>> START

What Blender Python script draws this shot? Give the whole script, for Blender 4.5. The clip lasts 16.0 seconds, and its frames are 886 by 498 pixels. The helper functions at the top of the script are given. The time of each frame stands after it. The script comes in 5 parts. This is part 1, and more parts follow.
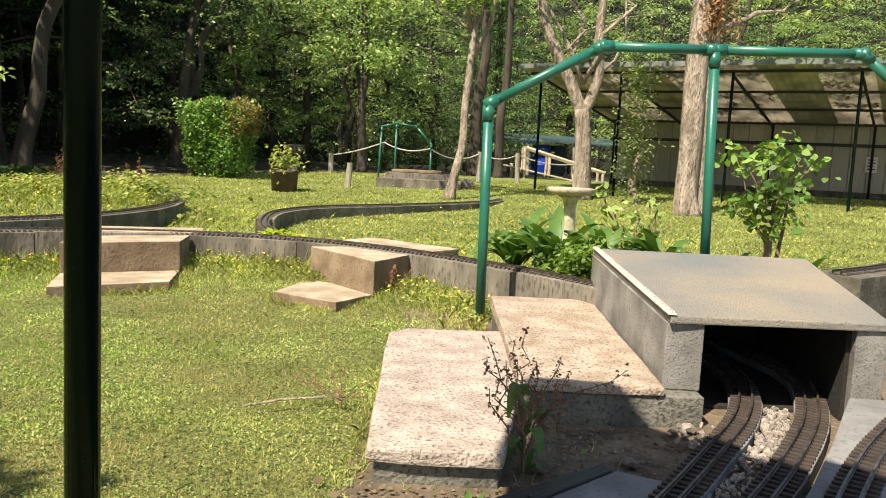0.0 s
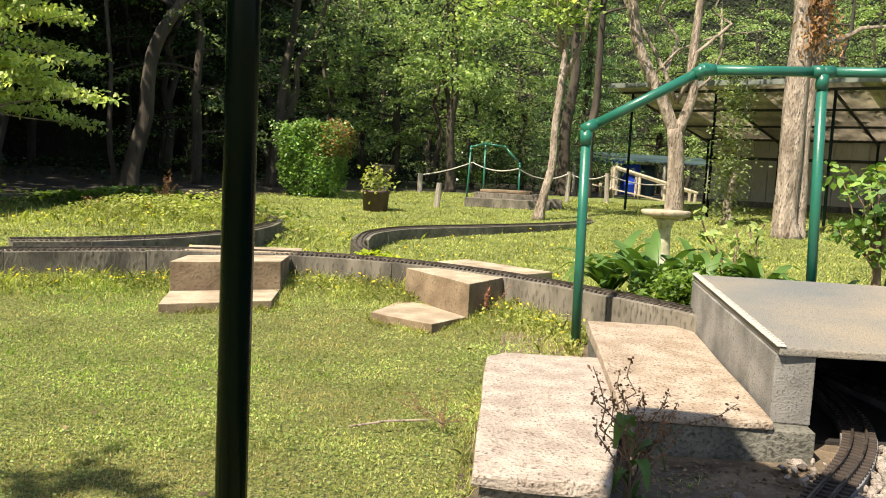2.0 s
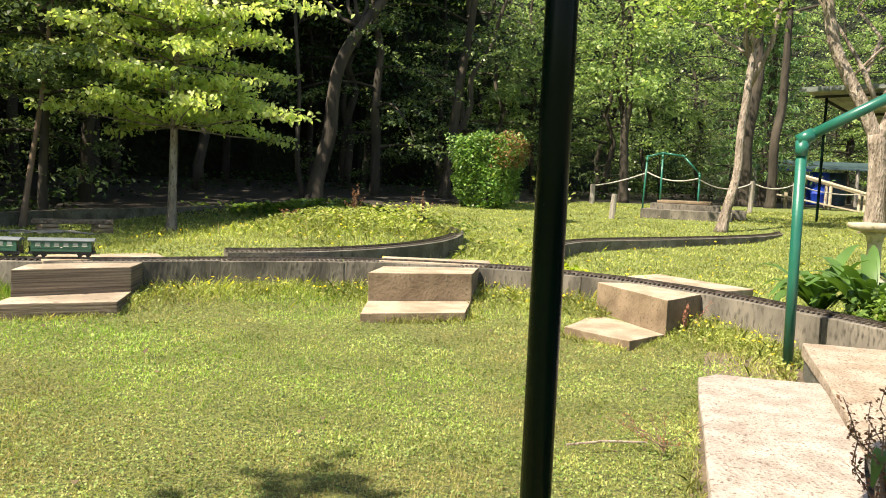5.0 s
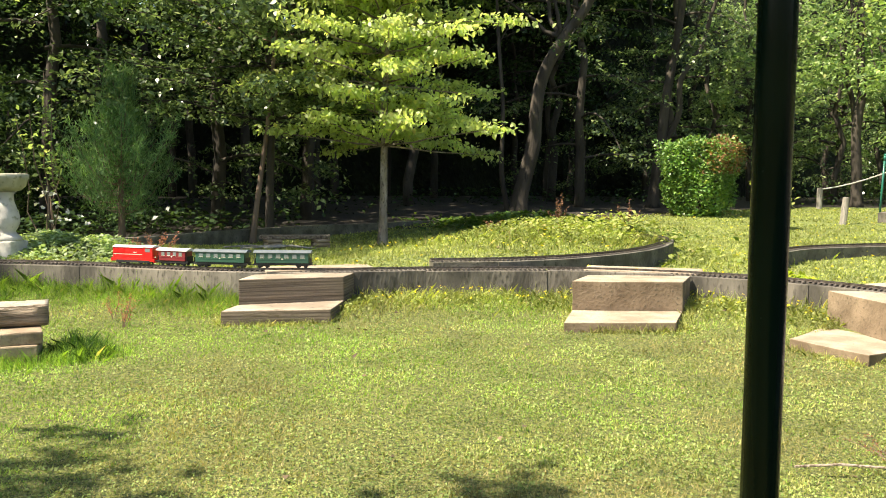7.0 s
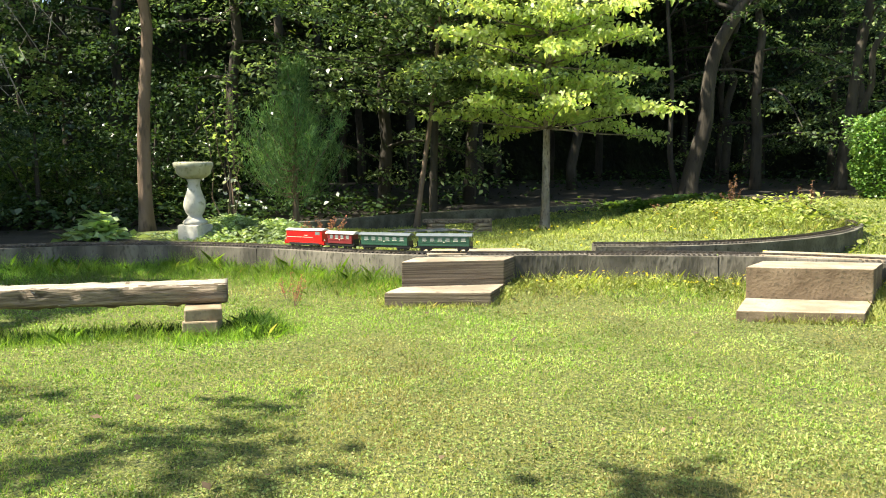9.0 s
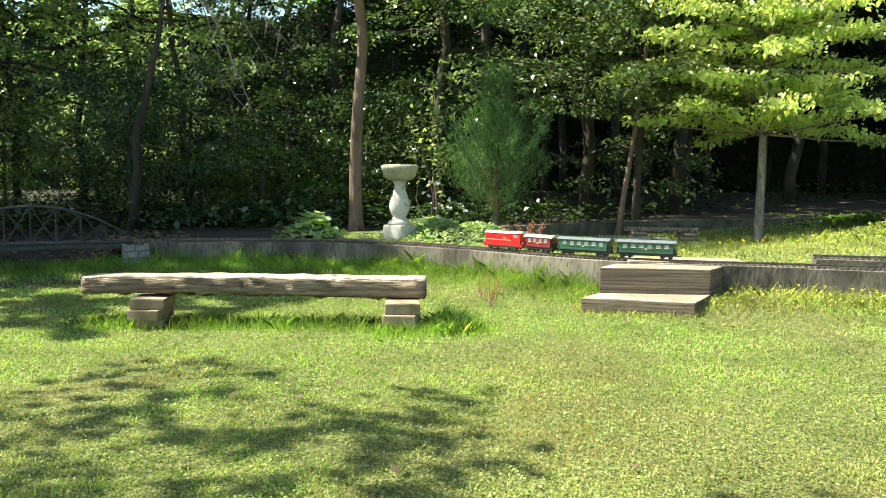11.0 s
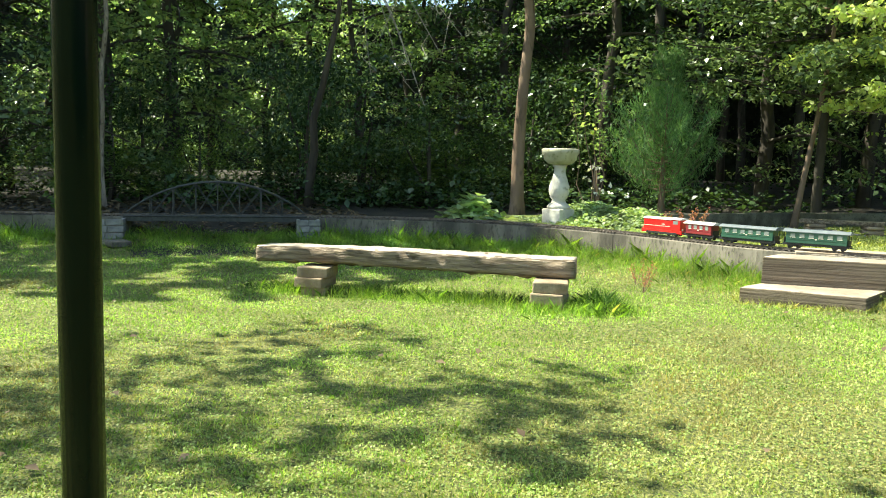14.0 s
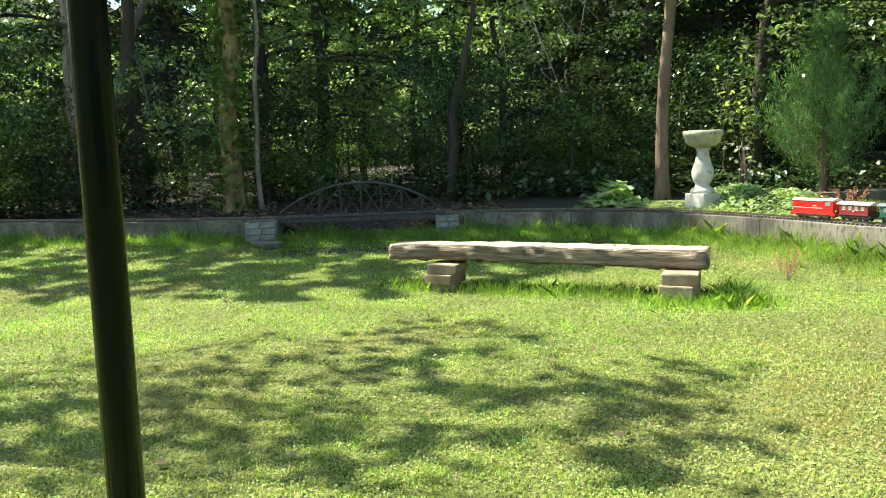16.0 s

>> END

Instructions for the task
All of the lines above should be printed exactly, minus the pictures.

Full response
What Blender Python script draws this shot? Give the whole script, for Blender 4.5. The clip lasts 16.0 seconds, and its frames are 886 by 498 pixels. The helper functions at the top of the script are given. The time of each frame stands after it. The script comes in 5 parts. This is part 1, and more parts follow.
0.0 s
2.0 s
5.0 s
7.0 s
9.0 s
11.0 s
14.0 s
16.0 s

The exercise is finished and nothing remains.